TensorFlow在文件using_your_own_dataset.md中为我们提供了一个示例脚本：

def create_tf_example(label_and_data_info):
  # TODO START: Populate the following variables from your example.
  height = None # Image height
  width = None # Image width
  filename = None # Filename of the image. Empty if image is not from file
  encoded_image_data = None # Encoded image bytes
  image_format = None # b'jpeg' or b'png'

  xmins = [] # List of normalized left x coordinates in bounding box (1 per box)
  xmaxs = [] # List of normalized right x coordinates in bounding box
             # (1 per box)
  ymins = [] # List of normalized top y coordinates in bounding box (1 per box)
  ymaxs = [] # List of normalized bottom y coordinates in bounding box
             # (1 per box)
  classes_text = [] # List of string class name of bounding box (1 per box)
  classes = [] # List of integer class id of bounding box (1 per box)
  # TODO END
  tf_label_and_data = tf.train.Example(features=tf.train.Features(feature={
      'image/height': dataset_util.int64_feature(height),
      'image/width': dataset_util.int64_feature(width),
      'image/filename': dataset_util.bytes_feature(filename),
      'image/source_id': dataset_util.bytes_feature(filename),
      'image/encoded': dataset_util.bytes_feature(encoded_image_data),
      'image/format': dataset_util.bytes_feature(image_format),
      'image/object/bbox/xmin': dataset_util.float_list_feature(xmins),
      'image/object/bbox/xmax': dataset_util.float_list_feature(xmaxs),
      'image/object/bbox/ymin': dataset_util.float_list_feature(ymins),
      'image/object/bbox/ymax': dataset_util.float_list_feature(ymaxs),
      'image/object/class/text': dataset_util.bytes_list_feature(classes_text),
      'image/object/class/label': dataset_util.int64_list_feature(classes),
  }))
  return tf_label_and_data

上面的函数给出了从.yaml文件中提取单个图像的标签和数据信息。使用此信息，您需要编写代码来填充所有给定的变量。请注意，除了边界框和类信息之外，还必须提供编码图像数据，这可以使用tensorflow.gifle.GFile()函数实现。填充所有这些变量后，您就可以转到脚本的第二部分了。

创建整个TFRecord文件

完成create_tf_record函数后，您只需创建一个循环来为数据集中的每个标签调用该函数。

import tensorflow as tf
from object_detection.utils import dataset_util

flags = tf.app.flags
flags.DEFINE_string('output_path', '', 'Path to output TFRecord')
FLAGS = flags.FLAGS

def create_tf_example(data_and_label_info):
  ...
  ...
  return tf_data_and_label

def main(_):
  writer = tf.python_io.TFRecordWriter(FLAGS.output_path)
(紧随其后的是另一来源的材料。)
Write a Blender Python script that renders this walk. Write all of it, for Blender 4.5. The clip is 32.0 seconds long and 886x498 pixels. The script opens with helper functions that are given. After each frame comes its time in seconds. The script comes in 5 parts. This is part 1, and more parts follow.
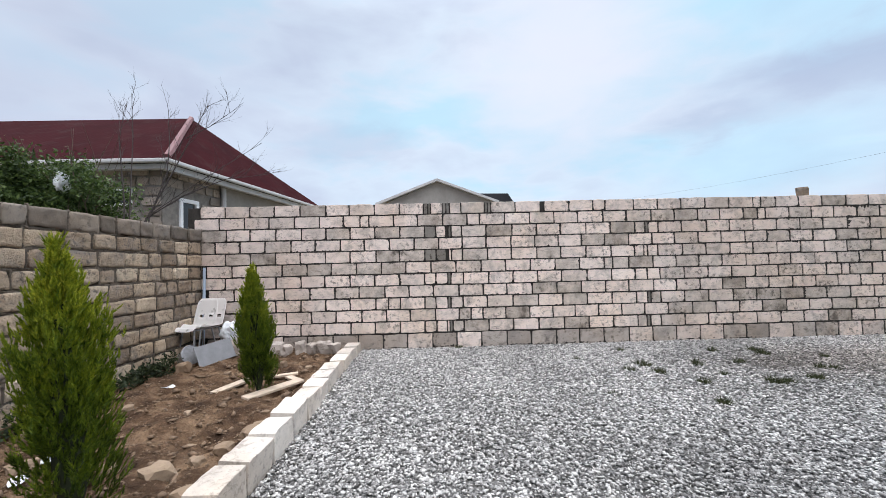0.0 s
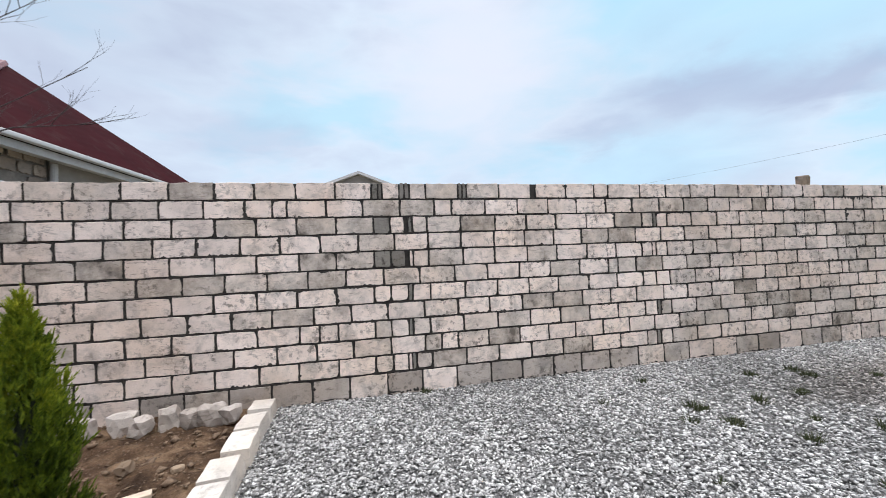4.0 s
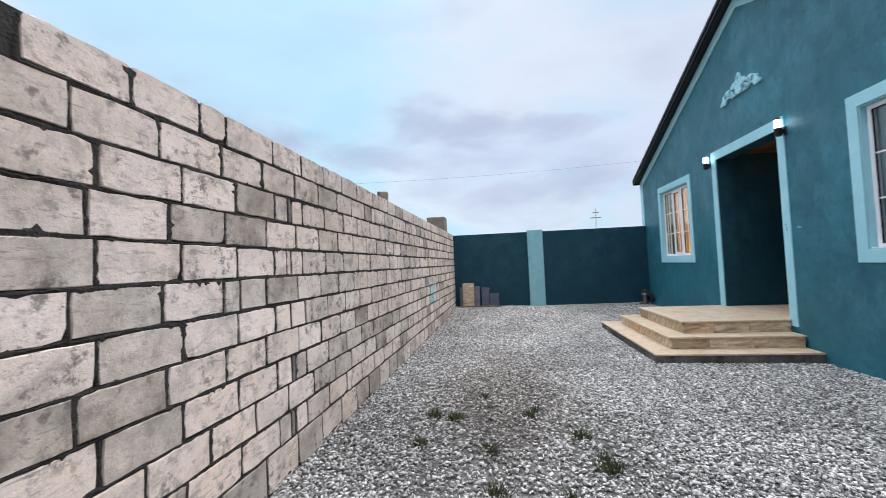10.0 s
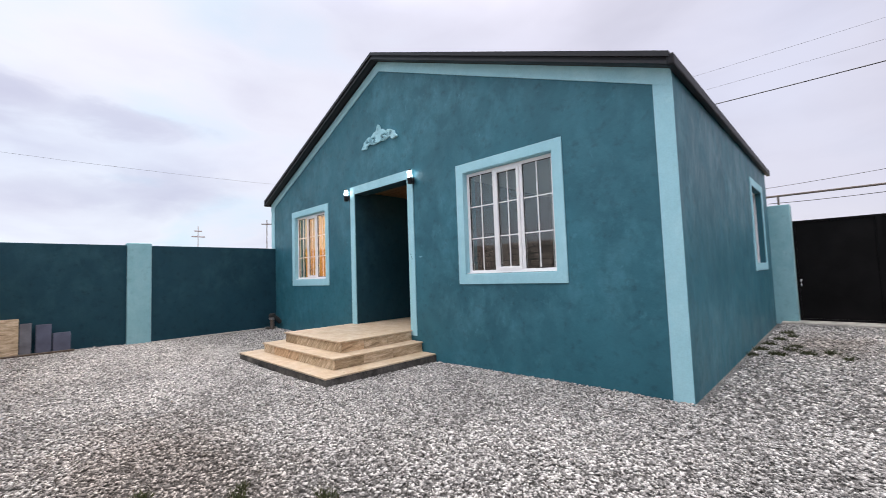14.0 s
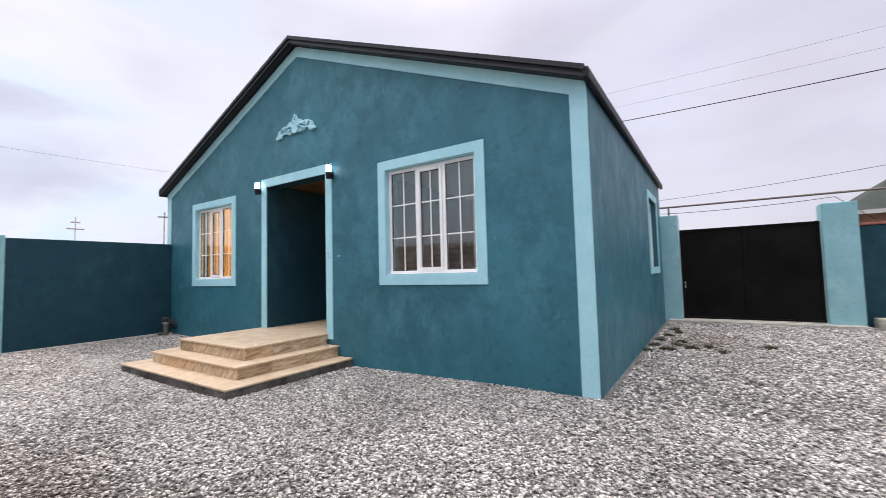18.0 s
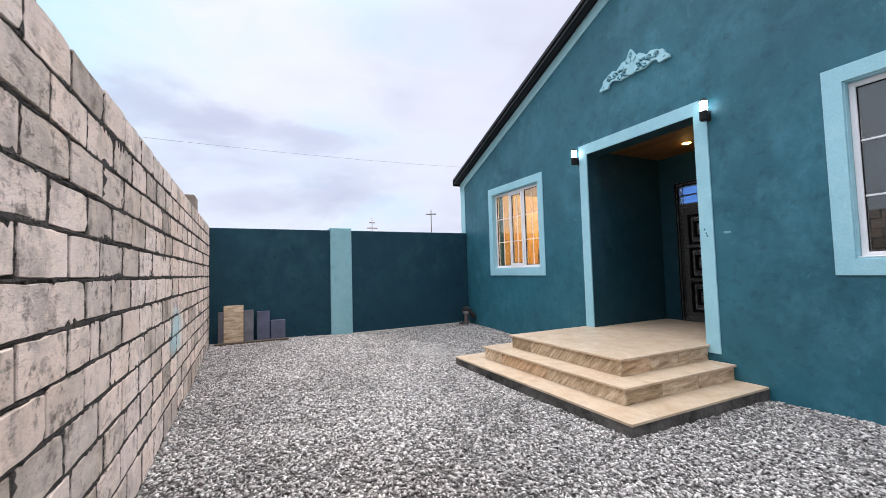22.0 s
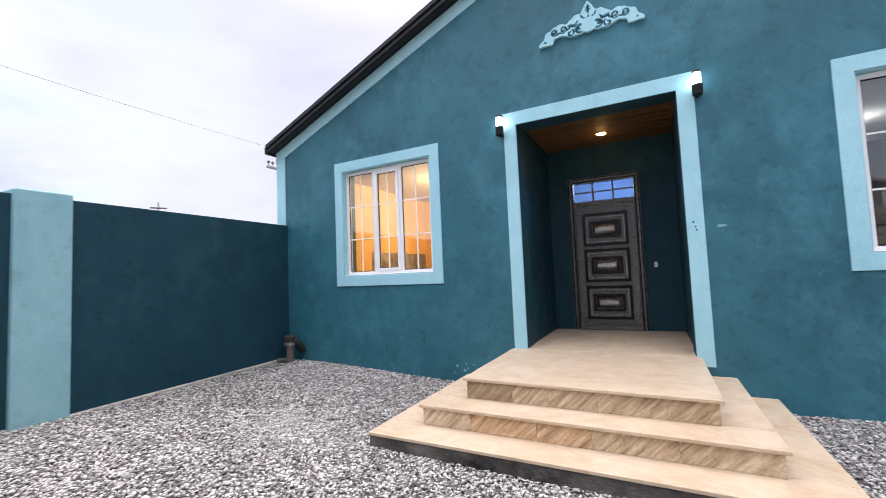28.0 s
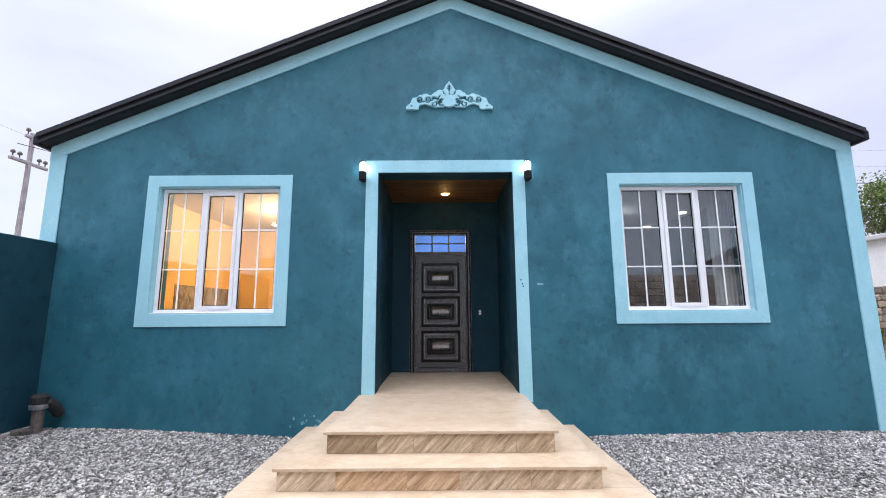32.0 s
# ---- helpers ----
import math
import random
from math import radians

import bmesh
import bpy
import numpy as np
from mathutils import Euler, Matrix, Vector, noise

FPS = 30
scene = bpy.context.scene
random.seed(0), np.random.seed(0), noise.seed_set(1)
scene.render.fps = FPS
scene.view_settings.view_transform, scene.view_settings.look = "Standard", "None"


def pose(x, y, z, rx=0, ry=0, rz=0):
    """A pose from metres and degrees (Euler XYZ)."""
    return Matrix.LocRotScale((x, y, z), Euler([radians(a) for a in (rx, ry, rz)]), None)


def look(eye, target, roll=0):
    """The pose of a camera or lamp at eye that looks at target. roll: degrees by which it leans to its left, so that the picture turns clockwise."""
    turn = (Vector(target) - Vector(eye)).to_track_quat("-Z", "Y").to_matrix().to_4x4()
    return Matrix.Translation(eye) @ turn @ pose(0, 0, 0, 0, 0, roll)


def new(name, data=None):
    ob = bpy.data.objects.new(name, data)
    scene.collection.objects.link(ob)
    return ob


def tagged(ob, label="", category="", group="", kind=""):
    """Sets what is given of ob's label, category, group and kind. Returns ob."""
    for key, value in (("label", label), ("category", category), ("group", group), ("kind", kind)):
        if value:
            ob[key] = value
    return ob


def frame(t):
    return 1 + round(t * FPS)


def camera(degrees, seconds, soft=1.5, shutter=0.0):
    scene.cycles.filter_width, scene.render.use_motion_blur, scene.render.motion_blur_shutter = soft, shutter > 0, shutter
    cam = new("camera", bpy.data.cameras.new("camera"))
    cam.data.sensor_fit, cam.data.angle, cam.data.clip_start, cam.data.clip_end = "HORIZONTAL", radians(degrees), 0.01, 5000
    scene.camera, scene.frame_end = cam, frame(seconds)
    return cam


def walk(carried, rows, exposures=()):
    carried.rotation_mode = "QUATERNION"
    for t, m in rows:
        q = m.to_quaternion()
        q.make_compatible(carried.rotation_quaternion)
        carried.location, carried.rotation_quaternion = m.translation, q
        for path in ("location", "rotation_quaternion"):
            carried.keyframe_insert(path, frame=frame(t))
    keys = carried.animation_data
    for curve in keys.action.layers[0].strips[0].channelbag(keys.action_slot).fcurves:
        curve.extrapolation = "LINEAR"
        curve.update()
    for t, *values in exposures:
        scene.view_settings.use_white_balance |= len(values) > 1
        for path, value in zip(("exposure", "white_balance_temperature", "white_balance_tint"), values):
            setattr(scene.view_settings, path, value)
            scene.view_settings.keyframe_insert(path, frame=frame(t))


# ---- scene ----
cam = camera(95.1, 32.0, 0.8, 0.3)
EXPOSURES = [(0.0, 0.0, 6400, 10), (2.5, 0.0, 6400, 10), (5.0, -0.03, 6350, 9), (6.0, -0.24, 6280, 9), (7.5, -0.18, 6280, 9), (9.0, -0.05, 6300, 9), (11.0, 0.0, 6450, 10), (13.0, 0.1, 6850, 14), (15.5, 0.22, 6950, 16), (18.0, 0.22, 7000, 16), (20.5, 0.18, 6650, 14), (24.5, 0.17, 6650, 15), (28.0, 0.35, 6700, 18), (30.0, 0.44, 6400, 14), (32.0, 0.42, 6380, 16)]
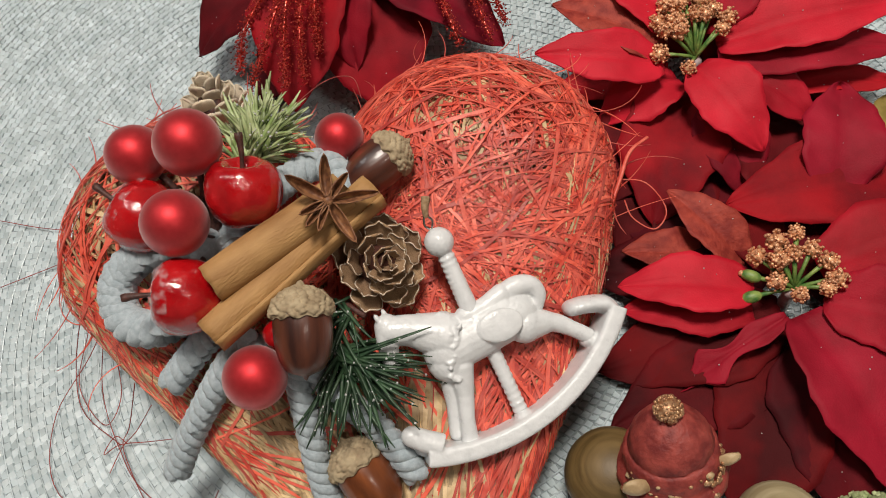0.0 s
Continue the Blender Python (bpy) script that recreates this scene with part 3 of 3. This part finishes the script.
def pine_cone(at, axis, radius, height, count, mats, label, spread=1.0, seed=0):
    ob = thing("pine_cone", aim(V(*at) * MM, axis), label, "pine cone", "pine cones")
    # The core takes the dark stem colour to deepen the shade between scales.
    part("core", Build().lathe(V([0.1, -2], [radius * 0.45, 0], [radius * 0.38, height * 0.5], [radius * 0.12, height * 0.88], [0.1, height * 0.95]) * MM, 16), STEM, ob, "cone core, coloured dark as shade between the scales")
    me = scale_mesh(mats)
    rg = random.Random(seed)
    for k in range(count):
        f = k / (count - 1)
        a = k * 2.39996 + rg.uniform(-0.08, 0.08)
        h = height * (0.92 - 0.90 * f ** 0.85)
        root = radius * 0.30 * min(1, f * 1.3)
        lift = radians(78 - 52 * f ** 0.55 * spread + rg.uniform(-7, 7))
        size = (0.24 + 0.42 * f ** 0.55) * radius * rg.uniform(0.9, 1.1)
        wide = size * 0.80 * rg.uniform(0.88, 1.12)
        m = Matrix.Rotation(a, 4, "Z") @ Matrix.Translation((root * MM, 0, h * MM)) @ Matrix.Rotation(-lift, 4, "Y") @ Matrix.Rotation(rg.uniform(-0.28, 0.28), 4, "X") @ Matrix.Diagonal((size * MM, wide * MM, size * MM, 1))
        part("scale", me, None, ob, m=m)
    return ob


pine_cone((-25.2, -8.2, 61.5), (0.32, -0.42, 0.85), 17.8, 22.0, 33, [CONE, CONE_RIM], "small brown larch cone with open pale-edged scales", seed=5)
pine_cone((-75.5, 47.5, 63.0), (-0.10, 0.46, 0.88), 17.0, 19.0, 30, [CONE_PALE, PALE_RIM], "bleached tan cone with open scales", 0.8, seed=6)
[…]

  # TODO START: Write code to read in your dataset to examples variable
  file_loc = None
  all_data_and_label_info = LOAD(file_loc)
  # TODO END

  for data_and_label_info in all_data_and_label_info:
    tf_example = create_tf_example(data_and_label_info)
    writer.write(tf_example.SerializeToString())

  writer.close()

if __name__ == '__main__':
  tf.app.run()

完成后以上代码后，您就可以运行脚本了。如果您想查看完整的示例，Anthony Sarkis对Bosch数据集的TFRecord脚本有一个非常完整的实现。

如果之前未修改.bashrc文件，请确保在运行此脚本之前在终端窗口中运行export PYTHONPATH语句。在包含TFRecord脚本的文件夹中，并将数据（图像）放在.yaml（或包含图像路径的其他文件）中列出的相同位置，运行以下命令。

python tf_record.py --output_path training.record

为确保我们正确完成了所有操作，可以将创建的训练记录文件的大小与包含所有训练图像的文件夹的大小进行比较。如果它们几乎完全相同，那就完成了！

您的数据集可能会有一个单独的训练和评估数据集，请确保为每个文件创建单独的TFRecord文件。

在下一篇文章中，我将展示如何创建自己的数据集，这样我们还可以进一步提升模型的性能！